◆ WRITTEN TASK ◆
Quote every line of the data below as it stands, omitting pictures.

◆ AVAILABLE DATA ◆
::::::::::
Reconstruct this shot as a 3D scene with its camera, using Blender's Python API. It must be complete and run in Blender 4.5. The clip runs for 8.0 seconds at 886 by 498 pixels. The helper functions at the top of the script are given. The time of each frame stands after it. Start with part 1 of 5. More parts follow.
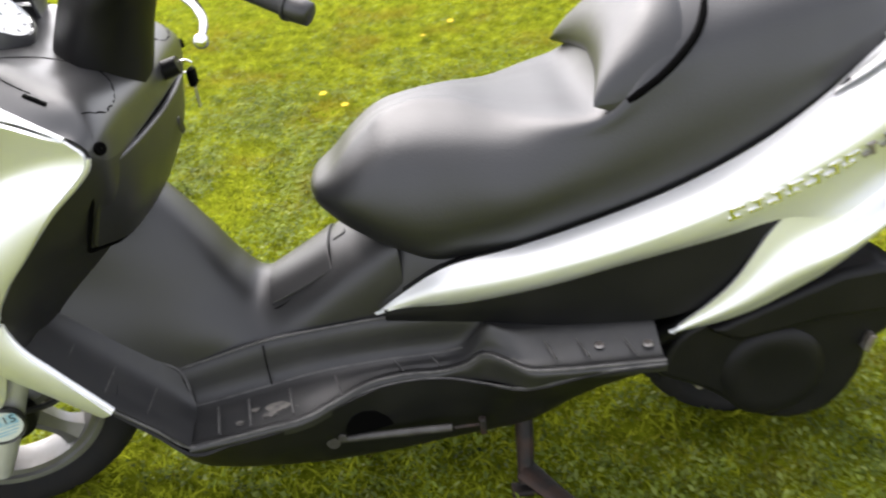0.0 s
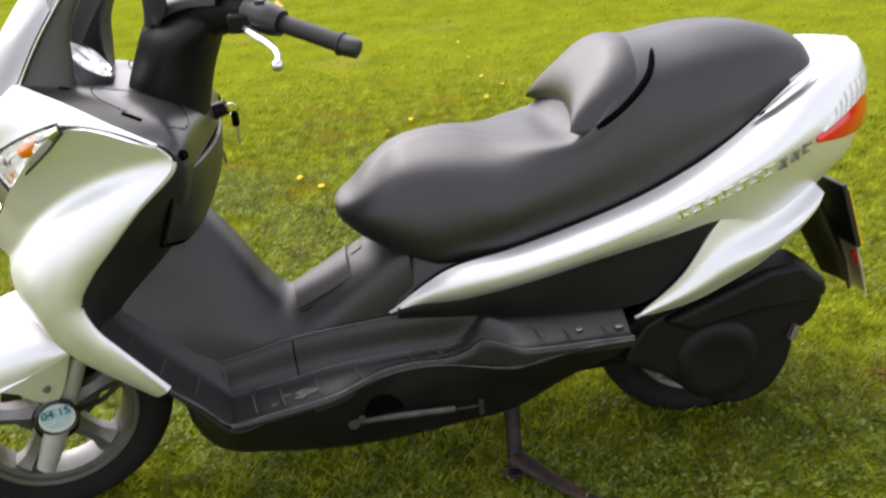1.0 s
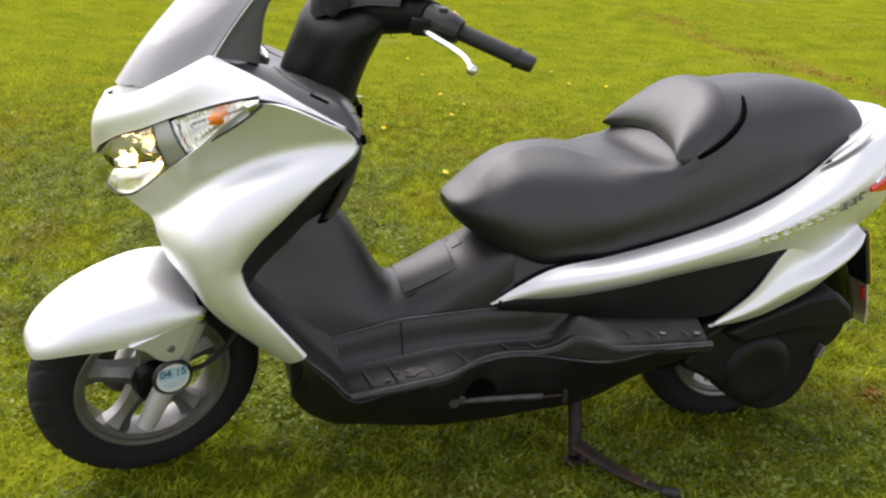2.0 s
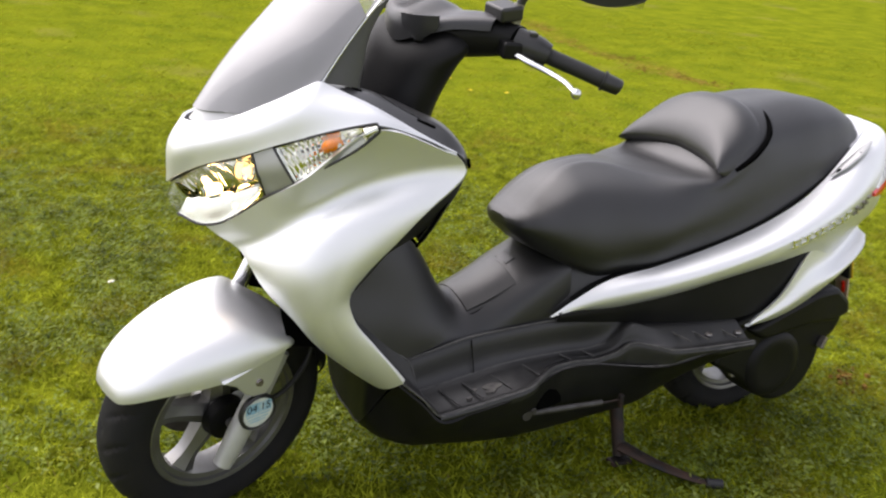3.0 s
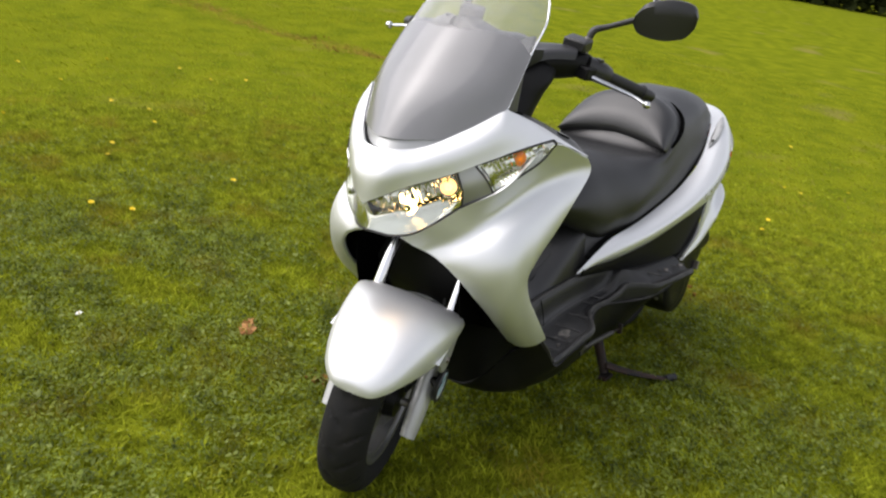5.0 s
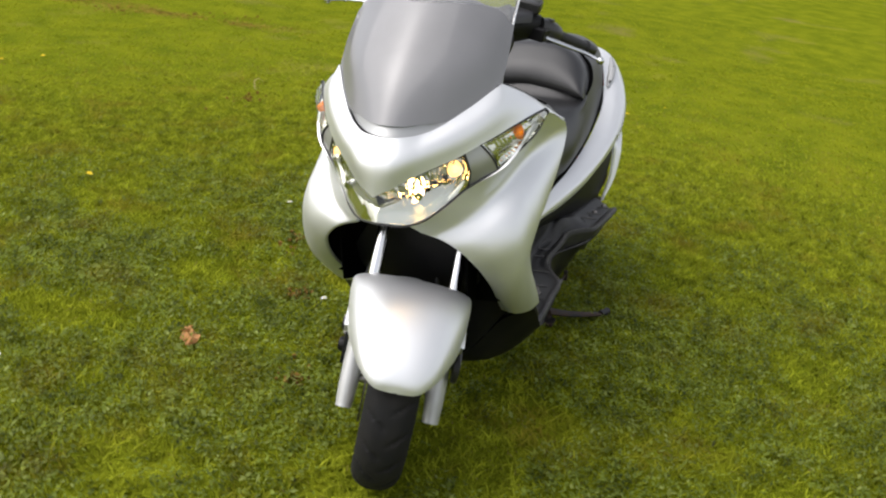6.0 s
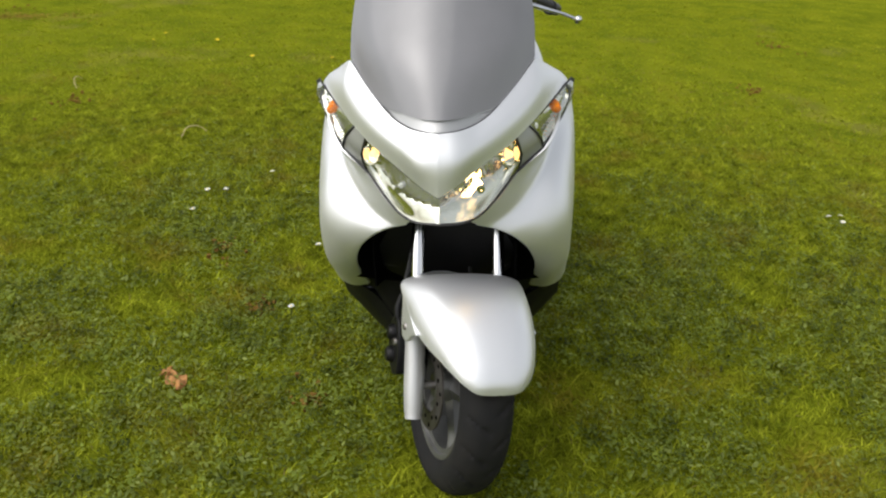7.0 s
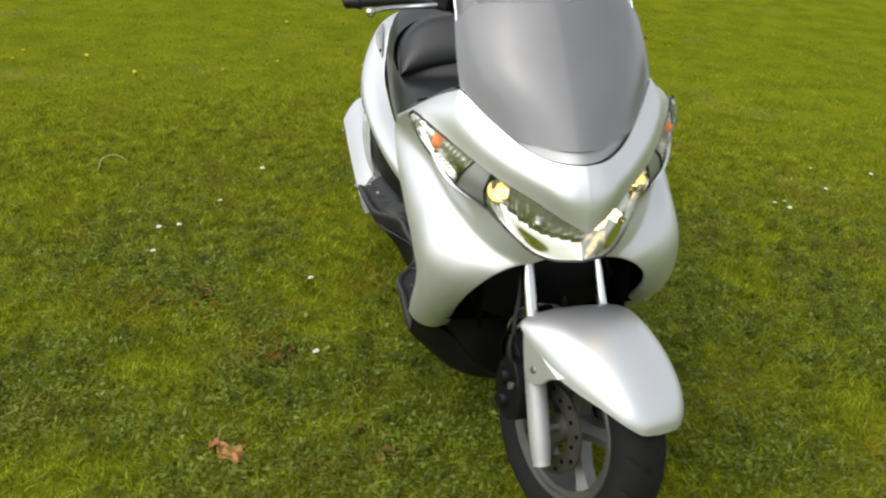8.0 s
::::::::::
◆ REPLY ◆
Reconstruct this shot as a 3D scene with its camera, using Blender's Python API. It must be complete and run in Blender 4.5. The clip runs for 8.0 seconds at 886 by 498 pixels. The helper functions at the top of the script are given. The time of each frame stands after it. Start with part 1 of 5. More parts follow.
0.0 s
1.0 s
2.0 s
3.0 s
5.0 s
6.0 s
7.0 s
8.0 s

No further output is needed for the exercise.